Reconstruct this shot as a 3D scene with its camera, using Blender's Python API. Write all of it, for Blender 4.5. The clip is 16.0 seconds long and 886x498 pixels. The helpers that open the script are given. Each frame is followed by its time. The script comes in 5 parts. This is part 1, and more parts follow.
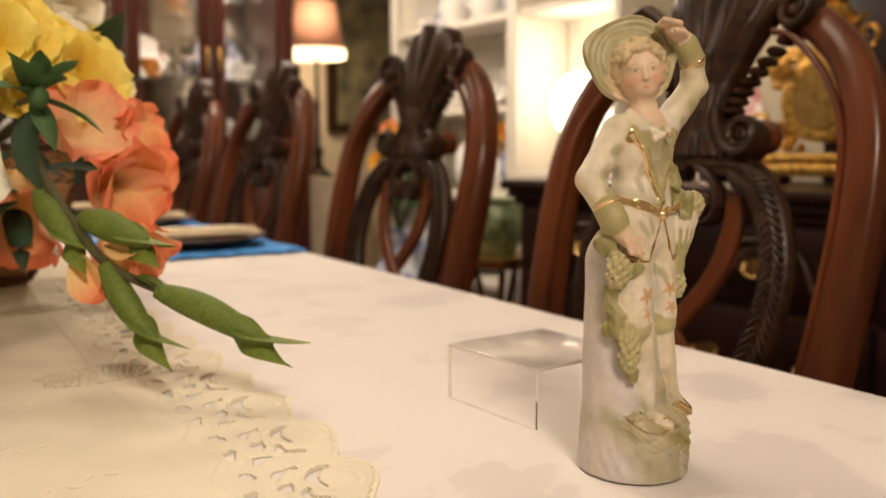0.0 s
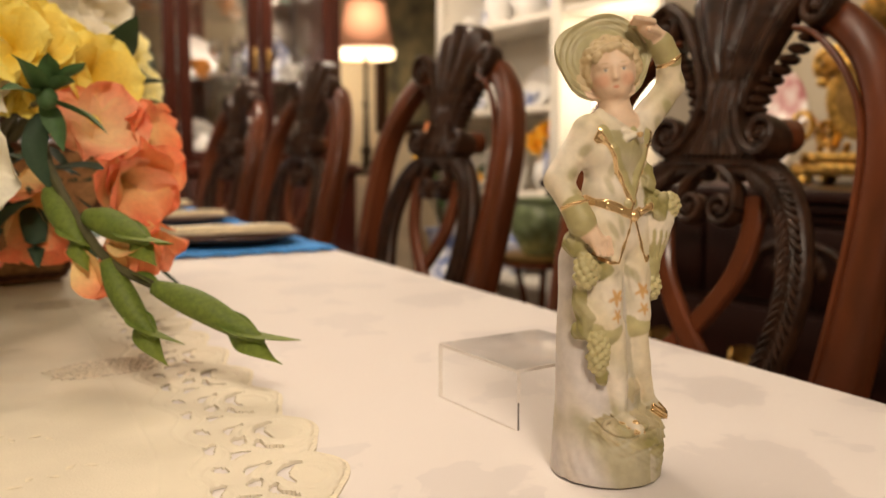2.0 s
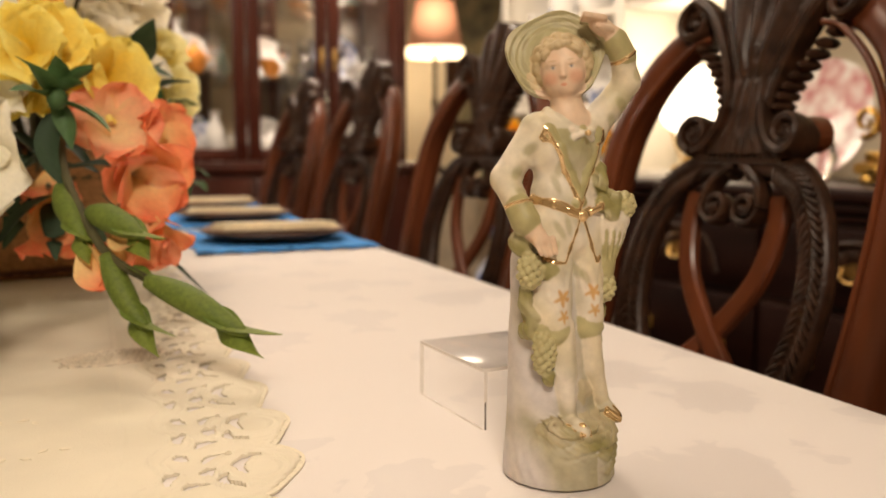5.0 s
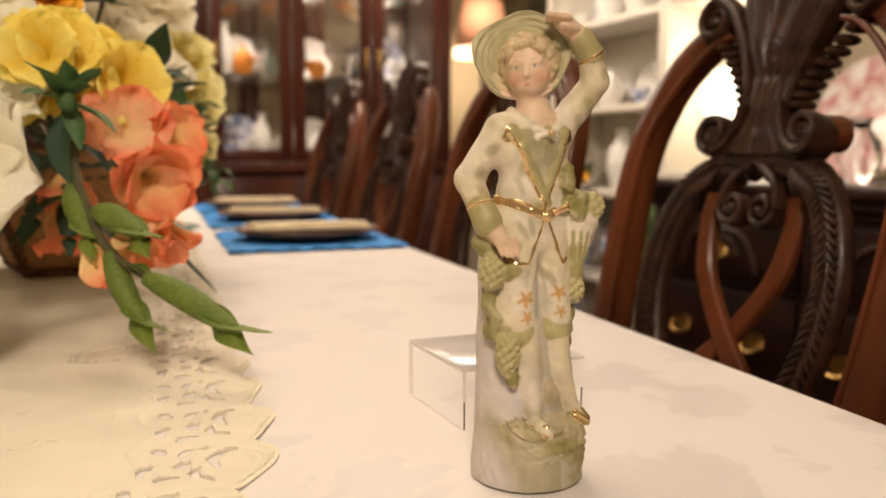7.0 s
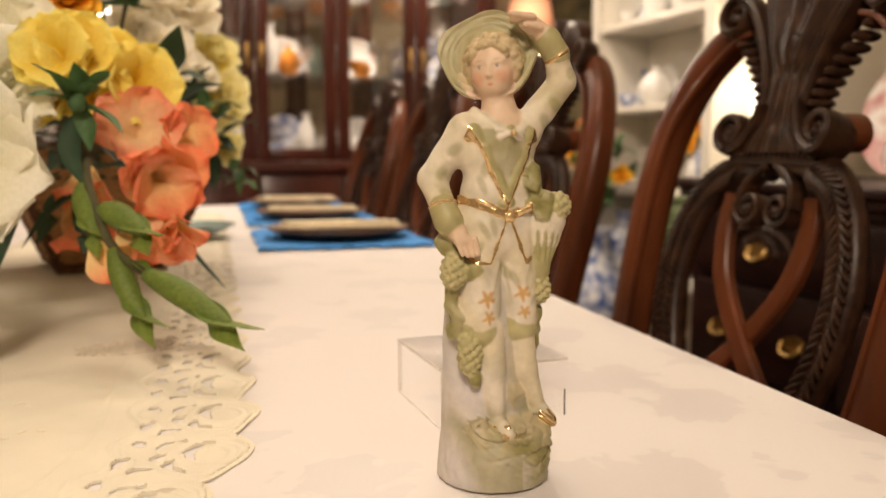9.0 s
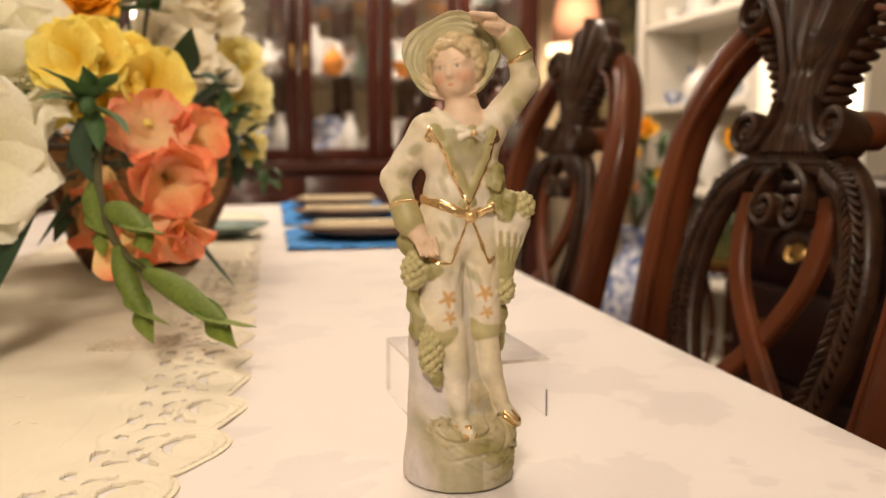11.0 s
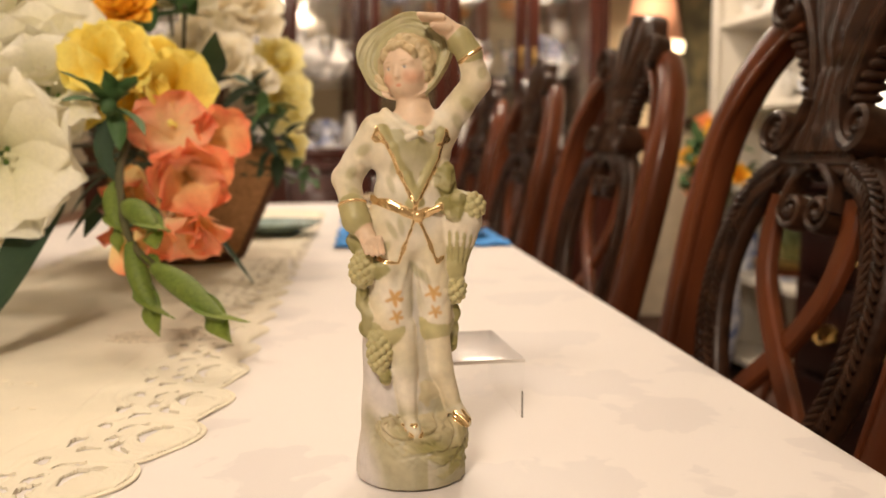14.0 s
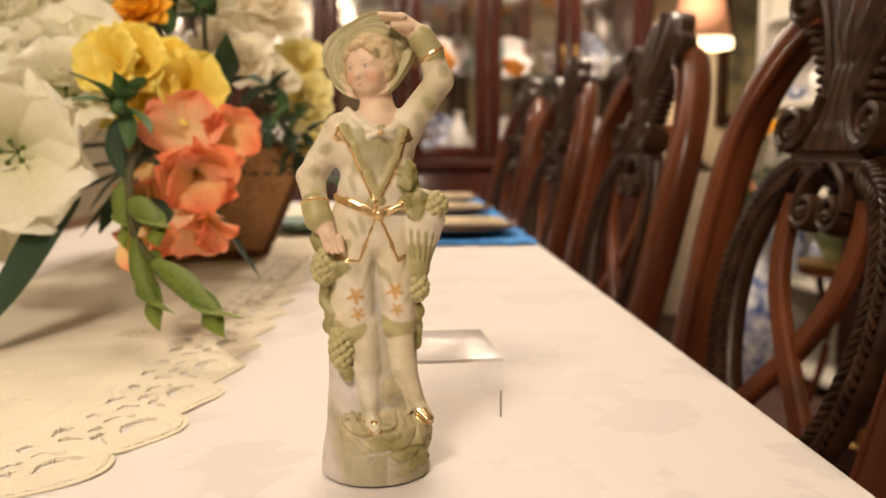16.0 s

........

Work required>
Working from the material above, transcribe it exactly while omitting pictures.

Answer in full>
Reconstruct this shot as a 3D scene with its camera, using Blender's Python API. Write all of it, for Blender 4.5. The clip is 16.0 seconds long and 886x498 pixels. The helpers that open the script are given. Each frame is followed by its time. The script comes in 5 parts. This is part 1, and more parts follow.
0.0 s
2.0 s
5.0 s
7.0 s
9.0 s
11.0 s
14.0 s
16.0 s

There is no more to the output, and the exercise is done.